→ **INSTRUCTIONS FOR THE TASK**
Every entry needs to be printed exactly, please.

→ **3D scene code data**
════════════════════

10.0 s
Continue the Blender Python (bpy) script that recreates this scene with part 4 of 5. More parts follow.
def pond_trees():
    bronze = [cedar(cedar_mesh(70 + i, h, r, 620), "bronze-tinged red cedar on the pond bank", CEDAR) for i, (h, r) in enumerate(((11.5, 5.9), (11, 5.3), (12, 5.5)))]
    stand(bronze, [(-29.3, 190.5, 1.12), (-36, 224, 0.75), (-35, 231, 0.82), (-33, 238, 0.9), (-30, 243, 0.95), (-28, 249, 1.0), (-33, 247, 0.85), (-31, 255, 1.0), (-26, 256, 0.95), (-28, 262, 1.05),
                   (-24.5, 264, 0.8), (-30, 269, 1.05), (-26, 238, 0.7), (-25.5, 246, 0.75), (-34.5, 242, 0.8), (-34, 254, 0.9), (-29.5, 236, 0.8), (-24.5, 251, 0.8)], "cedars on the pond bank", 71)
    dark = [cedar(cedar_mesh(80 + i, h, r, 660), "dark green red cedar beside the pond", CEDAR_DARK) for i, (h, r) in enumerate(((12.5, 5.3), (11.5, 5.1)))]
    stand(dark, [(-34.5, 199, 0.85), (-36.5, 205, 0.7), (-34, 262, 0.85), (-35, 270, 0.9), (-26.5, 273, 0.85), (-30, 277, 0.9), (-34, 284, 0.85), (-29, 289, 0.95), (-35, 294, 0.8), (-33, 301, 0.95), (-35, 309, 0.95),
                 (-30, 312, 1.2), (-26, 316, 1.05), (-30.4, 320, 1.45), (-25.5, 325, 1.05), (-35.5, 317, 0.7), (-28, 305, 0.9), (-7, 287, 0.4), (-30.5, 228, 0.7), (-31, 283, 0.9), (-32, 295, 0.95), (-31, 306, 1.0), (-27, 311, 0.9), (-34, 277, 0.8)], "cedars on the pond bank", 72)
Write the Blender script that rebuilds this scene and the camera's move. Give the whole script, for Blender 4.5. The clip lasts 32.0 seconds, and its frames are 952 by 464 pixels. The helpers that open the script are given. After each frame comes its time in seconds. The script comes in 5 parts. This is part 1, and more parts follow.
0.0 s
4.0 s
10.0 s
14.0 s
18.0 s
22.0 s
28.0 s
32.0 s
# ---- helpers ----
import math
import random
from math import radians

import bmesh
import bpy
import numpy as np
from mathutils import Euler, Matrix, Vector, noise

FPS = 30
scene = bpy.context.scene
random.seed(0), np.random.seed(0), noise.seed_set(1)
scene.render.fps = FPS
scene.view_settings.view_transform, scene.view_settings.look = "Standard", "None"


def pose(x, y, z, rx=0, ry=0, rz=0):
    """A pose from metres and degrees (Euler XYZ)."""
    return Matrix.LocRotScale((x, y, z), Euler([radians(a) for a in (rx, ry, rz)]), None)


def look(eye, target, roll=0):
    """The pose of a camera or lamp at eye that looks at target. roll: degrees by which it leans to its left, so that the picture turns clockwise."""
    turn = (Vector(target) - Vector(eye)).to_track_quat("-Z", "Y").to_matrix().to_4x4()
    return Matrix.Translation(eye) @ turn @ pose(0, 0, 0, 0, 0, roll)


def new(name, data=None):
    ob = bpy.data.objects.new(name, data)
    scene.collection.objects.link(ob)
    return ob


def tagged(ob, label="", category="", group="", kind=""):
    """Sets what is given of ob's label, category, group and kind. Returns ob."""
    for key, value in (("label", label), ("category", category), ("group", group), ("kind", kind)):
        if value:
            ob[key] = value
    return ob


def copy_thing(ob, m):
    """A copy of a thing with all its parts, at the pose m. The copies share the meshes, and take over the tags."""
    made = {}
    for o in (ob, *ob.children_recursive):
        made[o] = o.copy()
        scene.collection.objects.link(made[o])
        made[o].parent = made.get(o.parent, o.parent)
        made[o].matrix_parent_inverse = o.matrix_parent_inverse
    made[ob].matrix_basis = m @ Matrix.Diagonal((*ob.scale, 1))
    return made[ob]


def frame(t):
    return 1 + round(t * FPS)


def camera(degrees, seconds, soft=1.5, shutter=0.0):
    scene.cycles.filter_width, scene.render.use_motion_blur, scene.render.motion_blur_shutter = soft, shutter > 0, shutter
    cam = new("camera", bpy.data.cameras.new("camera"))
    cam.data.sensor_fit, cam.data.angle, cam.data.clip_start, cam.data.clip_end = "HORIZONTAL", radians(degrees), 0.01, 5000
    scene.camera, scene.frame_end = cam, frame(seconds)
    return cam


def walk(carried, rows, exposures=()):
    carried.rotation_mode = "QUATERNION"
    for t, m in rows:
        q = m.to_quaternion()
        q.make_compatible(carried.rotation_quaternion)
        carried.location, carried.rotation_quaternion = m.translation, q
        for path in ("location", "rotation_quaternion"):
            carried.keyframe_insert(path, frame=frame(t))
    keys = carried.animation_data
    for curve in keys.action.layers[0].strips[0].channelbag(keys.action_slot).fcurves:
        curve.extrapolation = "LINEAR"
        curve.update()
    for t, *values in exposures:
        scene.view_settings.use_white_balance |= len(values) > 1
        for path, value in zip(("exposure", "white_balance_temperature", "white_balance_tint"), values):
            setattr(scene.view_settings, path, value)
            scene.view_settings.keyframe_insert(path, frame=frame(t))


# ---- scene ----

════════════════════

→ **THE RESPONSE**
10.0 s
Continue the Blender Python (bpy) script that recreates this scene with part 4 of 5. More parts follow.
def pond_trees():
    bronze = [cedar(cedar_mesh(70 + i, h, r, 620), "bronze-tinged red cedar on the pond bank", CEDAR) for i, (h, r) in enumerate(((11.5, 5.9), (11, 5.3), (12, 5.5)))]
    stand(bronze, [(-29.3, 190.5, 1.12), (-36, 224, 0.75), (-35, 231, 0.82), (-33, 238, 0.9), (-30, 243, 0.95), (-28, 249, 1.0), (-33, 247, 0.85), (-31, 255, 1.0), (-26, 256, 0.95), (-28, 262, 1.05),
                   (-24.5, 264, 0.8), (-30, 269, 1.05), (-26, 238, 0.7), (-25.5, 246, 0.75), (-34.5, 242, 0.8), (-34, 254, 0.9), (-29.5, 236, 0.8), (-24.5, 251, 0.8)], "cedars on the pond bank", 71)
    dark = [cedar(cedar_mesh(80 + i, h, r, 660), "dark green red cedar beside the pond", CEDAR_DARK) for i, (h, r) in enumerate(((12.5, 5.3), (11.5, 5.1)))]
    stand(dark, [(-34.5, 199, 0.85), (-36.5, 205, 0.7), (-34, 262, 0.85), (-35, 270, 0.9), (-26.5, 273, 0.85), (-30, 277, 0.9), (-34, 284, 0.85), (-29, 289, 0.95), (-35, 294, 0.8), (-33, 301, 0.95), (-35, 309, 0.95),
                 (-30, 312, 1.2), (-26, 316, 1.05), (-30.4, 320, 1.45), (-25.5, 325, 1.05), (-35.5, 317, 0.7), (-28, 305, 0.9), (-7, 287, 0.4), (-30.5, 228, 0.7), (-31, 283, 0.9), (-32, 295, 0.95), (-31, 306, 1.0), (-27, 311, 0.9), (-34, 277, 0.8)], "cedars on the pond bank", 72)
Write the Blender script that rebuilds this scene and the camera's move. Give the whole script, for Blender 4.5. The clip lasts 32.0 seconds, and its frames are 952 by 464 pixels. The helpers that open the script are given. After each frame comes its time in seconds. The script comes in 5 parts. This is part 1, and more parts follow.
0.0 s
4.0 s
10.0 s
14.0 s
18.0 s
22.0 s
28.0 s
32.0 s
# ---- helpers ----
import math
import random
from math import radians

import bmesh
import bpy
import numpy as np
from mathutils import Euler, Matrix, Vector, noise

FPS = 30
scene = bpy.context.scene
random.seed(0), np.random.seed(0), noise.seed_set(1)
scene.render.fps = FPS
scene.view_settings.view_transform, scene.view_settings.look = "Standard", "None"


def pose(x, y, z, rx=0, ry=0, rz=0):
    """A pose from metres and degrees (Euler XYZ)."""
    return Matrix.LocRotScale((x, y, z), Euler([radians(a) for a in (rx, ry, rz)]), None)


def look(eye, target, roll=0):
    """The pose of a camera or lamp at eye that looks at target. roll: degrees by which it leans to its left, so that the picture turns clockwise."""
    turn = (Vector(target) - Vector(eye)).to_track_quat("-Z", "Y").to_matrix().to_4x4()
    return Matrix.Translation(eye) @ turn @ pose(0, 0, 0, 0, 0, roll)


def new(name, data=None):
    ob = bpy.data.objects.new(name, data)
    scene.collection.objects.link(ob)
    return ob


def tagged(ob, label="", category="", group="", kind=""):
    """Sets what is given of ob's label, category, group and kind. Returns ob."""
    for key, value in (("label", label), ("category", category), ("group", group), ("kind", kind)):
        if value:
            ob[key] = value
    return ob


def copy_thing(ob, m):
    """A copy of a thing with all its parts, at the pose m. The copies share the meshes, and take over the tags."""
    made = {}
    for o in (ob, *ob.children_recursive):
        made[o] = o.copy()
        scene.collection.objects.link(made[o])
        made[o].parent = made.get(o.parent, o.parent)
        made[o].matrix_parent_inverse = o.matrix_parent_inverse
    made[ob].matrix_basis = m @ Matrix.Diagonal((*ob.scale, 1))
    return made[ob]


def frame(t):
    return 1 + round(t * FPS)


def camera(degrees, seconds, soft=1.5, shutter=0.0):
    scene.cycles.filter_width, scene.render.use_motion_blur, scene.render.motion_blur_shutter = soft, shutter > 0, shutter
    cam = new("camera", bpy.data.cameras.new("camera"))
    cam.data.sensor_fit, cam.data.angle, cam.data.clip_start, cam.data.clip_end = "HORIZONTAL", radians(degrees), 0.01, 5000
    scene.camera, scene.frame_end = cam, frame(seconds)
    return cam


def walk(carried, rows, exposures=()):
    carried.rotation_mode = "QUATERNION"
    for t, m in rows:
        q = m.to_quaternion()
        q.make_compatible(carried.rotation_quaternion)
        carried.location, carried.rotation_quaternion = m.translation, q
        for path in ("location", "rotation_quaternion"):
            carried.keyframe_insert(path, frame=frame(t))
    keys = carried.animation_data
    for curve in keys.action.layers[0].strips[0].channelbag(keys.action_slot).fcurves:
        curve.extrapolation = "LINEAR"
        curve.update()
    for t, *values in exposures:
        scene.view_settings.use_white_balance |= len(values) > 1
        for path, value in zip(("exposure", "white_balance_temperature", "white_balance_tint"), values):
            setattr(scene.view_settings, path, value)
            scene.view_settings.keyframe_insert(path, frame=frame(t))


# ---- scene ----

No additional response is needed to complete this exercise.